Ray Gray, a Unison officer, explained: “It’s a vicious circle because the ambulance crew can’t offload into A&E because it is full of patients.
“And A&E is full because there are no beds in the hospital because the wards are full and they can’t discharge people into the community because the support services are not there.”
Yorkshire Ambulance Service NHS Trust, said: “Pressures across the healthcare system have meant that some hospital handover times
are significantly extended. We are concerned about the impact this has on the availability of emergency ambulances and on patient care.”
London Ambulance Service said: “We are continuing to work closely with hospitals and NHS partners across London to help reduce delays and pressures wherever possible.”

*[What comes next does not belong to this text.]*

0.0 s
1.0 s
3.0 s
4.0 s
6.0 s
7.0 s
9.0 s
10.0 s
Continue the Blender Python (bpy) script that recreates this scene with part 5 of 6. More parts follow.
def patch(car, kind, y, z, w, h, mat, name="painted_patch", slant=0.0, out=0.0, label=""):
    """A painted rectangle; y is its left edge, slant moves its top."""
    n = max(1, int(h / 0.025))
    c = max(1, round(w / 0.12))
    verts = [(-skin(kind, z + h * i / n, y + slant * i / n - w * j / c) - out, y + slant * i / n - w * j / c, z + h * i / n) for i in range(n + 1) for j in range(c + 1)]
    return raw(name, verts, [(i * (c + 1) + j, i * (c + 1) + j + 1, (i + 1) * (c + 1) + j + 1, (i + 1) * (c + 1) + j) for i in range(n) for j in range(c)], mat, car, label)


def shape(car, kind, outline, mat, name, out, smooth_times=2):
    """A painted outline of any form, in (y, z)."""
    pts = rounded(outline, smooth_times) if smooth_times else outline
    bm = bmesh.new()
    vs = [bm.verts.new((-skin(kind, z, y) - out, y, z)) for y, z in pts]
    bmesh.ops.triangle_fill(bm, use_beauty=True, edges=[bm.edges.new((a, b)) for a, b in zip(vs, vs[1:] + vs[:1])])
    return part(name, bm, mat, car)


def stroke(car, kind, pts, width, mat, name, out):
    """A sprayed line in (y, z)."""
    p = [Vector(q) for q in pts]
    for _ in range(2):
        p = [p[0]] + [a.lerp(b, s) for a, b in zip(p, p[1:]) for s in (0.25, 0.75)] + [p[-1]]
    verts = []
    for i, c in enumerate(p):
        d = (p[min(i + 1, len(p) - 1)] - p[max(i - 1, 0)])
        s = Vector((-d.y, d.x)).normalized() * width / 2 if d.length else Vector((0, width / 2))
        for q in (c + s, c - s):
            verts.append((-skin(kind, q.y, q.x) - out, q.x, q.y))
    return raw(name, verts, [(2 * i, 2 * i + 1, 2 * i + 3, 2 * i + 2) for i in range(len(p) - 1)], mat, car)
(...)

West Midlands Ambulance Service said: “The whole of the NHS remains under severe pressure.” Lee Brooks, of the Welsh Ambulance Service, said the service is working on the factors that cause extended waits “both as an organisation and as a wider system”.

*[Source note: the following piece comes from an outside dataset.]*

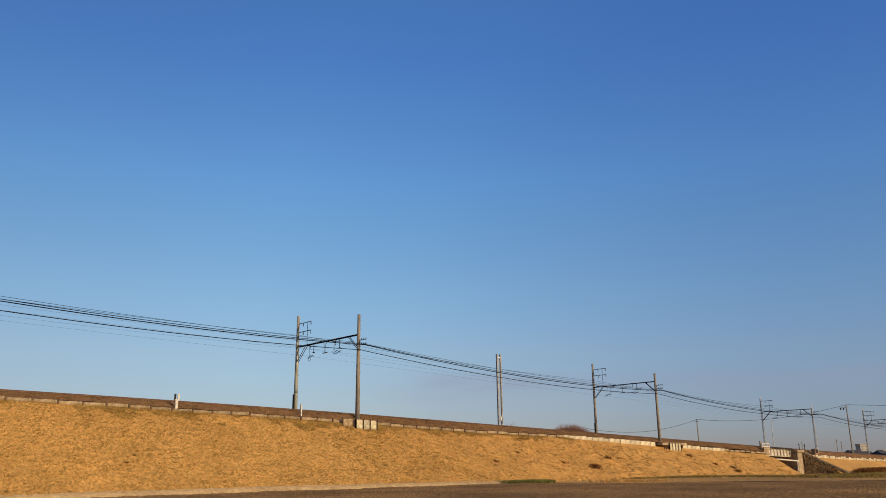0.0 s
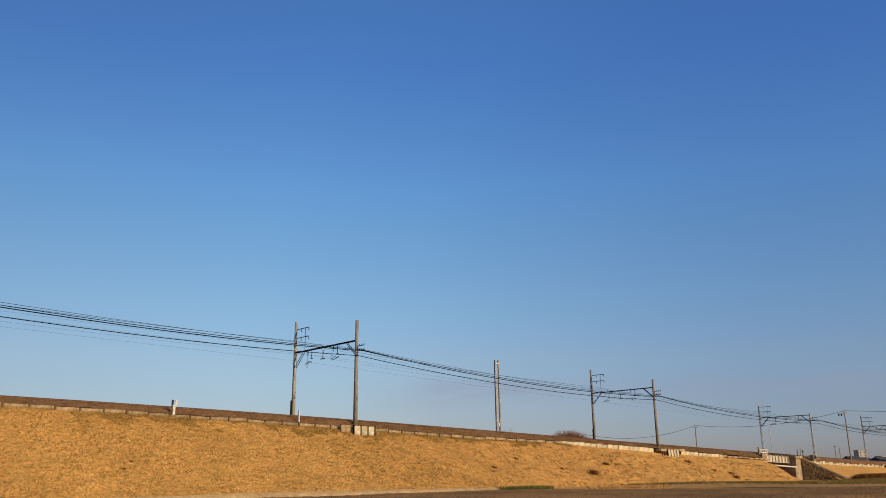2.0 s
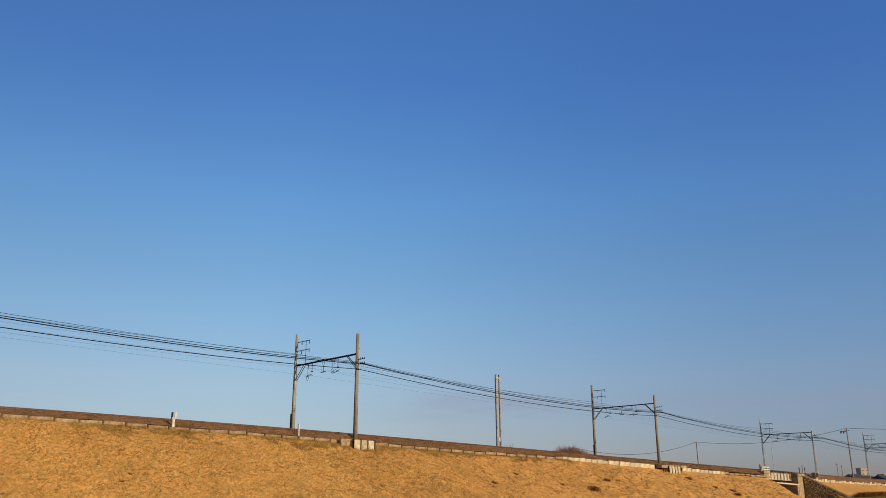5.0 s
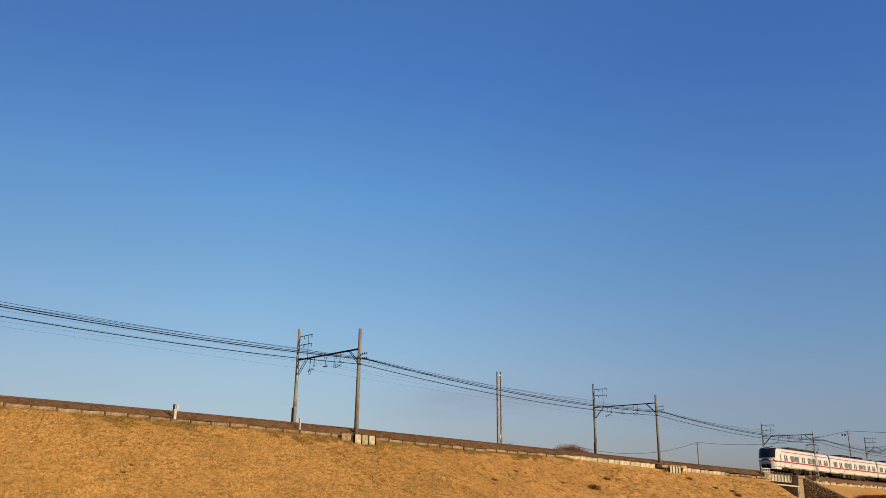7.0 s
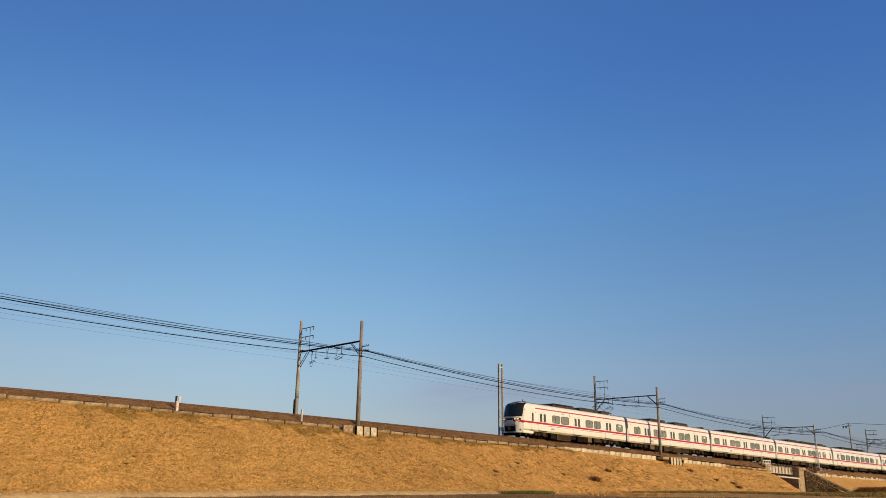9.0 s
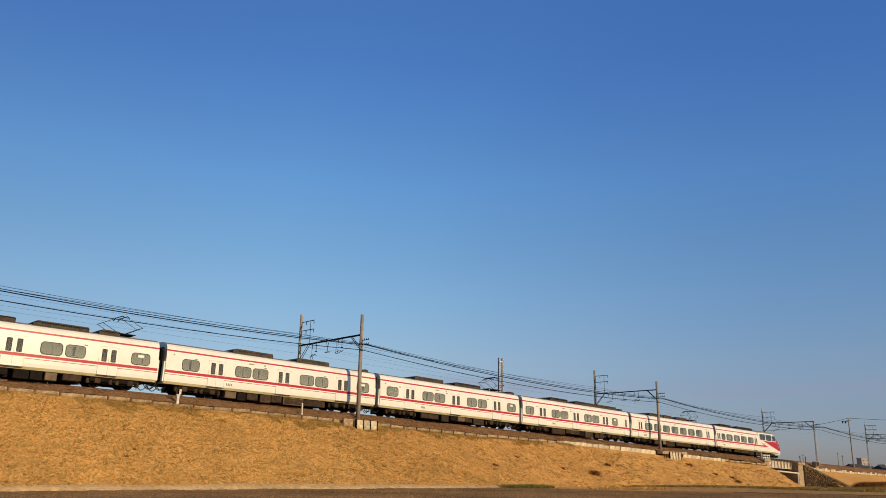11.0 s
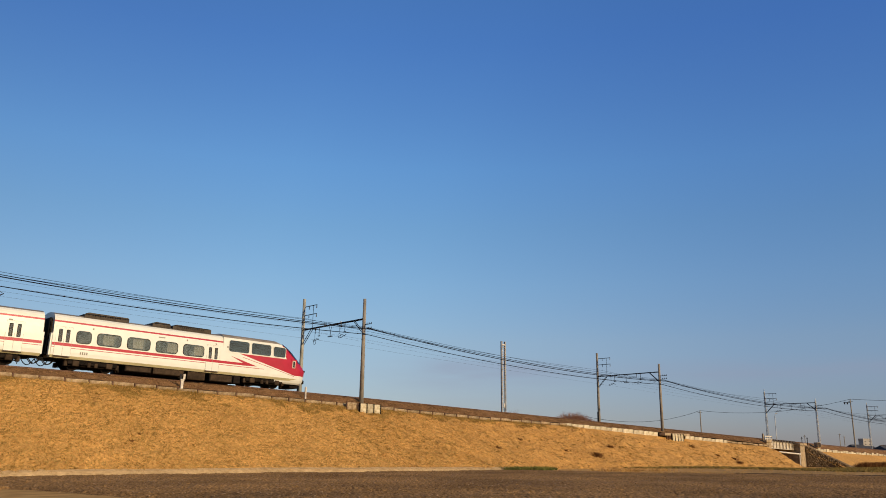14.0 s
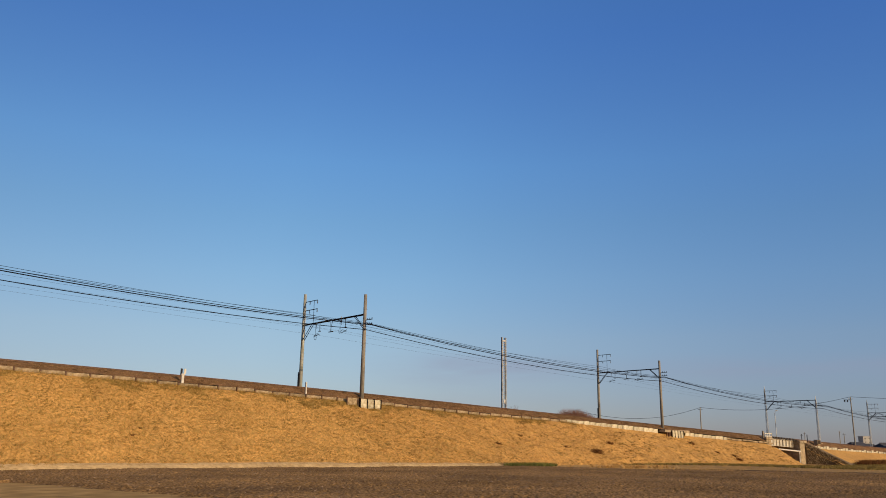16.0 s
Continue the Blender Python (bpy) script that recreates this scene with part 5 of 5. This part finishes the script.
def small_marks(parent, spots):
    for x, z, w, h in spots:
        part("marking", boxed(x, x + w, -wall_y(z) - 0.012, -wall_y(z) + 0.02, z, z + h), M_TEXT, parent)


def car(name, label):
    return empty(name, label, "train car", None, "cars of the train")


GAP = 0.26


def three_door_car(x1, seed, label, pant, units, crew=False, first=0.0, k=1.0, dx=0.15):
    """A saloon car with three double doors. It runs from x = 0 to x1."""
    c = car("train_car", label)
    if not first:
        plain_body(GAP, x1 - GAP, "body", c)
        gangway(c, GAP, -1)
    gangway(c, x1 - GAP, 1)
    for x, w in ((1.45, 1.3), (5.55, 1.32), (6.98, 1.32), (11.1, 1.32), (12.5, 1.24), (16.6 if not crew else 16.1, 1.28 if not crew else 1.06)):
        if first and x < 2:
            continue
        window(c, x * k + dx, 2.06, w, 0.80, 0.24)
    for x in (3.45, 9.02, 14.55 if not crew else 14.3):
        door(c, x * k + dx)
    if crew:
        door(c, x1 - 0.95, 1, 0.56, 0.26)
    underframe(c, GAP, x1 - GAP, seed)
    for x, w in units:
        roof_unit(c, x, w)
    if pant:
        pantograph(c, pant)
    small_marks(c, ((0.75, 2.62, 0.1, 0.1), (7.9, 2.66, 0.1, 0.12), (2.3, 2.5, 0.22, 0.07), (7.9, 2.5, 0.22, 0.07), (13.3, 2.5, 0.22, 0.07), (6.6, 2.68, 0.45, 0.08)))
    plate_marks(c, 4.9, 0.98, 4)
    pane_x = (16.6 if not crew else 16.1) * k + dx
    part("notice", boxed(pane_x - 0.2, pane_x + 0.2, -1.392, -1.365, 2.16, 2.33), M_CREAM, c, "white paper notice in a window")
    return c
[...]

The Department of Health said: “Response times are affected by various factors. That’s why we’re taking a whole-system approach, and the NHS has allocated £150million of system funding to address pressure.

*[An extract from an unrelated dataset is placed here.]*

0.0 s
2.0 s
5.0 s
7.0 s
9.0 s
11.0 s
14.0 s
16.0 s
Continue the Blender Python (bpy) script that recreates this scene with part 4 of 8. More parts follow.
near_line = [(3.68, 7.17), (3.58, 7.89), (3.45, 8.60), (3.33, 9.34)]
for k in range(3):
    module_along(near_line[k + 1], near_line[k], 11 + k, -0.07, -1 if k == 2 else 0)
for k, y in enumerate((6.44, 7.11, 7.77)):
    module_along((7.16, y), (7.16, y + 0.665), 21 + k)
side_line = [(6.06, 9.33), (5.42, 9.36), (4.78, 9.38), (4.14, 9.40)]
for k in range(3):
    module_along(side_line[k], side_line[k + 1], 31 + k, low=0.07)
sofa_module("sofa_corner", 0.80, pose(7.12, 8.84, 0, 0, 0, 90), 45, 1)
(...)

“We have provided £50m of additional funding in 2022/23 to support increased NHS 111 call-taking capacity, and we are busting the Covid backlogs by setting up surgical hubs and community diagnostic centres.”
'Mum died waiting'
A man whose mother died while she waited for an ambulance said the delays were a “crime”.
Akshay Patel, 28, called 999 at 2.30am on October 11 after Bina, 56, started struggling to breathe.
By the time an ambulance arrived at 3.27am, Bina was dead. Akshay, of Ashton-under-Lyne, Gtr Manchester, told the Mirror: “I watched my mum struggling for breath and then having a stroke and then finally having a heart attack.
“This is a crime. Staff do as much as they can but... the resources that are needed are just not there.”
MPs fell silent as his story was told at PMQs last month.
The North West Ambulance Service said it had implemented “measures to review and minimise patient harm”.
21 hours at home...and 8 at hospital
An 87-year-old waited 21 hours for an ambulance to arrive - only to be forced to queue in the vehicle for eight hours outside hospital, reports claim.
Roy Clare’s family have previously spoken of their fury after it took two days for the pensioner to be admitted to hospital after he fell from his wheelchair and cut his head.
When his daughter Diane East called for help on Tuesday June 7, she was advised that he should not be moved but told he would have to wait a whole day for an ambulance, ITV news reported earlier this month.
So Diane, who has basic nursing training, patched up her father and put him in bed.
A doctor’s visit to the OAP’s home in Southend on Sea the following evening warned he may have had a stroke and advised he should be admitted to hospital.
On Thursday morning paramedics initially told Mr Clare’s family that no ambulances were available, before three vehicles arrived for him by mistake at 2pm.
He was taken to Southend Hospital, but instead of being admitted to its Accident and Emergency unit, he had to wait in a queue of 22 other ambulances outside the hospital.
Mr Clare was finally admitted to A&E at 10:15pm on Thursday - more than eight hours after he was put in an ambulance and almost two days after his family first dialled 999.
“We thought he was in good care,” Mrs East told ITV News.
“We sent him into a situation where it was even worse than having at home care.
“Why is there such a bad situation at the hospital?”
A spokesperson for Mid and South Essex NHS Foundation Trust told ITV News the hospital was experiencing an extremely high demand for its services.